For women, holiday stress seems to be linked to greater domestic responsibilities. Despite advances in education, the workforce, politics and increased financial independence of the past few decades, studies show women still do about twice as much housework and child care as men, even when they hold jobs outside the home.

The hustle and bustle of the holidays leads to an increase in the domestic workload. According to one study, women are twice as likely to take on all tasks associated with holiday celebrations (e.g., planning, shopping, cooking, decorating and cleaning), and they feel particularly stressed from a lack of time to accomplish it all. Due to the stress and time constraints, women are also more likely to neglect their usual self-care practices (e.g., exercise) and fall into bad habits like comfort eating.

So what can you do to help make your holidays more happy than hectic? Here are some stress busting tips from psychologists:

• Manage your time. Make a list of what you must accomplish and check off items as you go. Chunk large, overwhelming tasks into smaller ones.

• Simplify. What can you do to make preparations easier for yourself? Must you use your finest china, or will disposable do just fine for your 20-plus guests?

• Delegate. You don’t have to do it all yourself. Relinquish some control and allow others to help.

• Focus on the big picture. Don’t get hung up on the details. Is it really the end of the world if the gravy is too salty, for example? If the answer is no, focus your energy elsewhere.

• Set boundaries. Learn how to say no. Don’t overcommit. Know your limits and stick to them.

• Manage your expectations. No holiday celebration will be perfect. Be patient with yourself and be honest about what you can accomplish.

• Be mindful. Pause, take some deep breaths, and pay attention to what is going on around you. This will help you focus on the present rather than worry about the future.

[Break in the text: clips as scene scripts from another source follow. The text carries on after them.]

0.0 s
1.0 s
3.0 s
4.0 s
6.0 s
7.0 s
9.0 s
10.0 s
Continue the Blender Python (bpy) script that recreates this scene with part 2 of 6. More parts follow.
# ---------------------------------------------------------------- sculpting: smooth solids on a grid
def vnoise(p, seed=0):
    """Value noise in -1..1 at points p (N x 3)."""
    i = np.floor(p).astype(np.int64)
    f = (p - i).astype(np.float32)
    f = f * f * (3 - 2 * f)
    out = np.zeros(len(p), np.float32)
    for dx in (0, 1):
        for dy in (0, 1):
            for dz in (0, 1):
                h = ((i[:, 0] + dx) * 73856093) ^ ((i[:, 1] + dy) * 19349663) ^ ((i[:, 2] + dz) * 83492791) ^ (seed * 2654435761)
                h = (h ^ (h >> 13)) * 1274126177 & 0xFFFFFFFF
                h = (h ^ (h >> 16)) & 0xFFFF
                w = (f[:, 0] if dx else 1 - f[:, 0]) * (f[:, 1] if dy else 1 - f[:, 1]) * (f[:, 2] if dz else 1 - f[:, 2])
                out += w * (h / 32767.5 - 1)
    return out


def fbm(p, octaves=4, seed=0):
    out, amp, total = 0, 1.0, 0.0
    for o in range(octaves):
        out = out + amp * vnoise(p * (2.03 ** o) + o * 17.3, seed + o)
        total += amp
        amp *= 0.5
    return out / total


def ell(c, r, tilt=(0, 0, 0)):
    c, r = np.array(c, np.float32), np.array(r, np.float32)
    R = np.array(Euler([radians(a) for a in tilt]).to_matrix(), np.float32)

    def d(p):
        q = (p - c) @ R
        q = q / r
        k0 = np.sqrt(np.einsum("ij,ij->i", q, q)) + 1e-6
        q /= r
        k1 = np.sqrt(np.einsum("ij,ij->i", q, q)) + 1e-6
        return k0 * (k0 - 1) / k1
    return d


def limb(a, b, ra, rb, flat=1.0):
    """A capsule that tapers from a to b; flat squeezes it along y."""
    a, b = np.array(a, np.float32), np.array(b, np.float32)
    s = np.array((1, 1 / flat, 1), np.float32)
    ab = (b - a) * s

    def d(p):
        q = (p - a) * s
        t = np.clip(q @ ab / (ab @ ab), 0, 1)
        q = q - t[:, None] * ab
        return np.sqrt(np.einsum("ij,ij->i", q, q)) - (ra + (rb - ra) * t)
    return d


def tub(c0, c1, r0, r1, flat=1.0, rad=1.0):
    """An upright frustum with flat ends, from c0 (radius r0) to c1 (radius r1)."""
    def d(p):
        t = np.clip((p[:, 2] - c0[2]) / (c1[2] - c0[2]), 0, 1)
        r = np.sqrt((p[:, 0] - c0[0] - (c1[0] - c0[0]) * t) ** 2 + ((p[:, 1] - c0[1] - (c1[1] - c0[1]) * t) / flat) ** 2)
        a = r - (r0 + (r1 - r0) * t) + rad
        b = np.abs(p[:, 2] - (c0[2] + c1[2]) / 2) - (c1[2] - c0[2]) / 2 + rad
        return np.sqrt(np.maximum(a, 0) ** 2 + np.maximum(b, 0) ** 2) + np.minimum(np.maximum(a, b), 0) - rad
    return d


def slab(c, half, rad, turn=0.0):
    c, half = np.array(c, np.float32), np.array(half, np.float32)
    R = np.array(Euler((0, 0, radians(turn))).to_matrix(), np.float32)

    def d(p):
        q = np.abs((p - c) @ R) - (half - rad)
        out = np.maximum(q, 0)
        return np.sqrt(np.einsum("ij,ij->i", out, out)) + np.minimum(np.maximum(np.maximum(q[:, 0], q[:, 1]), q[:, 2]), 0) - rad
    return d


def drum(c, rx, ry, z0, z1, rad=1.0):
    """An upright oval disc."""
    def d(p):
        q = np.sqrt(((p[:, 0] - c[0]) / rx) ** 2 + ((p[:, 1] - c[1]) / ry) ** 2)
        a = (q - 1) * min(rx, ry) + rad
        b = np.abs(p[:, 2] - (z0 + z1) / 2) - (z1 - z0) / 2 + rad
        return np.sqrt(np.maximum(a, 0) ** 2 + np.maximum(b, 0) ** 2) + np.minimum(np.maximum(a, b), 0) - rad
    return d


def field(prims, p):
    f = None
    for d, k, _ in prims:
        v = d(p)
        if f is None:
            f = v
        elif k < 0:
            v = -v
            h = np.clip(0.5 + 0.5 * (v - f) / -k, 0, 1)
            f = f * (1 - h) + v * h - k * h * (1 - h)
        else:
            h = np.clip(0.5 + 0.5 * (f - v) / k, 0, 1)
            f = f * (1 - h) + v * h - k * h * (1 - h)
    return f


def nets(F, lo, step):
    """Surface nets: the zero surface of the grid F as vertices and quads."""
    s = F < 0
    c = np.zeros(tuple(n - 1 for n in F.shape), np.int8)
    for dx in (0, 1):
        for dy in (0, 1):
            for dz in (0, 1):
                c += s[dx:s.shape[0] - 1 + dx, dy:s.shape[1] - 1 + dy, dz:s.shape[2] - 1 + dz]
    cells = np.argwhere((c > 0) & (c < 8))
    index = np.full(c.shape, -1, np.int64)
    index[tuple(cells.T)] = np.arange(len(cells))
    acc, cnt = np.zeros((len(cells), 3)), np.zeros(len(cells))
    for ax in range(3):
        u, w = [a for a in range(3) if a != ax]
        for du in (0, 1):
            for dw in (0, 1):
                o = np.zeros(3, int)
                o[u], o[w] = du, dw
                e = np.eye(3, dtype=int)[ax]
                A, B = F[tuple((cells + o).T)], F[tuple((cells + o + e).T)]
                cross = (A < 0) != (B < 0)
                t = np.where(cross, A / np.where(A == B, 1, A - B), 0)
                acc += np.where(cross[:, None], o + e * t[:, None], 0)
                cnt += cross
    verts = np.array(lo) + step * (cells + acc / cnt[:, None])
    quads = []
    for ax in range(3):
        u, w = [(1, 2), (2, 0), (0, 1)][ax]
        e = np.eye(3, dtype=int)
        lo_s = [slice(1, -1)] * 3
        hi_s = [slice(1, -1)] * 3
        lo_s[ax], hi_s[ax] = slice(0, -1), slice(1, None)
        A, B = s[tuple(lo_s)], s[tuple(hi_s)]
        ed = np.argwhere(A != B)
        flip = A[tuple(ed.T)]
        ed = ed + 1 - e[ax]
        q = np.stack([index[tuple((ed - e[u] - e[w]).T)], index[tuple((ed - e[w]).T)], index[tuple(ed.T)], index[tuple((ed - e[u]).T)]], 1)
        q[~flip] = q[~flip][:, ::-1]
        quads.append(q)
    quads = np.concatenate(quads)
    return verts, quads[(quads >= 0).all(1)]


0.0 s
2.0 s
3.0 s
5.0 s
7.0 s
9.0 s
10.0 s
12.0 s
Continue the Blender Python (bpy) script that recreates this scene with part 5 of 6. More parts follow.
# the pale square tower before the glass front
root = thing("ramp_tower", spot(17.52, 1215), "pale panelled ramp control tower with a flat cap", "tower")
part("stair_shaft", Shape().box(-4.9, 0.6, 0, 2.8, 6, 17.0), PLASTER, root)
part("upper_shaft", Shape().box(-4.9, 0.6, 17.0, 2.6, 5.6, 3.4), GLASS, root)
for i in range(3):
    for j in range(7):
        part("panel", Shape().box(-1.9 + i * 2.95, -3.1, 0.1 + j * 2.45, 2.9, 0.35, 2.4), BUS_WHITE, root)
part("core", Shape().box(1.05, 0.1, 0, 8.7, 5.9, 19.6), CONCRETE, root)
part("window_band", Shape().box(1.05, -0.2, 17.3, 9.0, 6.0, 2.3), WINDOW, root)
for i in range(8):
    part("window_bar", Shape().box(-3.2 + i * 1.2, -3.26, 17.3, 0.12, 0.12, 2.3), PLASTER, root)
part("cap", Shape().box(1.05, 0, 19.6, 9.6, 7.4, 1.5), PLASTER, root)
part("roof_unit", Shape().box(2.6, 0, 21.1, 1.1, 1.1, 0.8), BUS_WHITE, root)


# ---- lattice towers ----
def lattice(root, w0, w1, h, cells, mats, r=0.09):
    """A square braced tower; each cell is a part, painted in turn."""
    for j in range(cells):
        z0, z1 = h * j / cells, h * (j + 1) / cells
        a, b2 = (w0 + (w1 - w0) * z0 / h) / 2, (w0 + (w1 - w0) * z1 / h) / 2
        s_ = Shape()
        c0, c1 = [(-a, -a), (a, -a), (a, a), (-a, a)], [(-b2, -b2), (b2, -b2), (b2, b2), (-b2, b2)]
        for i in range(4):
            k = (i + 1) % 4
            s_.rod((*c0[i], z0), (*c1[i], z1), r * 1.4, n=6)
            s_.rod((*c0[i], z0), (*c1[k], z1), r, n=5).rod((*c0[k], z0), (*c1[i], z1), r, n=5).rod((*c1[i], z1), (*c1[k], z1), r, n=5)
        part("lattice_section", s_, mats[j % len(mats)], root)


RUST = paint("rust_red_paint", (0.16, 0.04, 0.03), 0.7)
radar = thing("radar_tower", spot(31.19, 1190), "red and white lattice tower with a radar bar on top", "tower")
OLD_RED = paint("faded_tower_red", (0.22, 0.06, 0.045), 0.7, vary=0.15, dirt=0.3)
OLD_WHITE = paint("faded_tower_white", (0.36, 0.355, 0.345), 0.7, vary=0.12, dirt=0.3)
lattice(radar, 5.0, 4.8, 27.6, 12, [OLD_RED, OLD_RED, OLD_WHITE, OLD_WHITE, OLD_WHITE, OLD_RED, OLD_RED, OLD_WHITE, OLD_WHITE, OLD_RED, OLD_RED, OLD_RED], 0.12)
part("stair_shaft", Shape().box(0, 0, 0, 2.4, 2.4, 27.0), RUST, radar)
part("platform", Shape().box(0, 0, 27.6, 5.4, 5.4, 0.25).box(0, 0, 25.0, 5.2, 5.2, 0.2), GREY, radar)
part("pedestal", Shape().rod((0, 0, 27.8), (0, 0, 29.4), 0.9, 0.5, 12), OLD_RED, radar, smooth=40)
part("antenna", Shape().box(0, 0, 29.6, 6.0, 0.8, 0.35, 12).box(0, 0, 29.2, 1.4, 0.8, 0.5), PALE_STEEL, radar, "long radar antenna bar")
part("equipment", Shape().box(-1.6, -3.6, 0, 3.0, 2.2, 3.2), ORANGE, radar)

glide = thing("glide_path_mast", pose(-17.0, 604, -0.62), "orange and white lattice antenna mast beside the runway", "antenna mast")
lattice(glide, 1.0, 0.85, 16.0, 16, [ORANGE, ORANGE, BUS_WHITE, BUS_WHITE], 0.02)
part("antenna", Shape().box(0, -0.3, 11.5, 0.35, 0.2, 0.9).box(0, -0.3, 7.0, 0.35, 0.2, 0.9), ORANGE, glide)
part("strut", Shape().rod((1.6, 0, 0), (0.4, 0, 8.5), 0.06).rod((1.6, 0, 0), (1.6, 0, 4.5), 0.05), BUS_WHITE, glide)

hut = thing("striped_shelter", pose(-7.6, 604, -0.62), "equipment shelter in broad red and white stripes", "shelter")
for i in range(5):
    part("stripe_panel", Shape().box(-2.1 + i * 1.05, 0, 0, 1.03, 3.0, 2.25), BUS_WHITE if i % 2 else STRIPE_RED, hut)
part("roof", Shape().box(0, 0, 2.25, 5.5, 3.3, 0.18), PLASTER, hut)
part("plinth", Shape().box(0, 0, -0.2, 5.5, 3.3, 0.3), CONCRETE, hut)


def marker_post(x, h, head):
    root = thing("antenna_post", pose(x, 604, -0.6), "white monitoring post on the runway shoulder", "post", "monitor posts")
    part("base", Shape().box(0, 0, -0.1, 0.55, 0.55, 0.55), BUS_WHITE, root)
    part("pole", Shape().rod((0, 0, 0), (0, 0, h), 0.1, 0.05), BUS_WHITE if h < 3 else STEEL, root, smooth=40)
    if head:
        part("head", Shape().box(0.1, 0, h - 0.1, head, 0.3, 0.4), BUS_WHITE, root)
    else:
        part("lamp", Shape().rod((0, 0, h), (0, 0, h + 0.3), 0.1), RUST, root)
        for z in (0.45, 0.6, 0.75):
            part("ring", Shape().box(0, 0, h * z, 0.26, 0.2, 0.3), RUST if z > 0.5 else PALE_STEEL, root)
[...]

• Practice gratitude. Focus on whatever the holidays mean to you — faith, family, friends, fellowship.

• Connect. Reach out to your support system. Text your mom. Take an hour to meet up with a friend for coffee.

• Take care. Do something kind for yourself each day, no matter how brief. Savor your morning coffee. Take a walk. Soak in a bath. If you take good care of yourself, you will be in a better head space and more able to enjoy the magic of the season.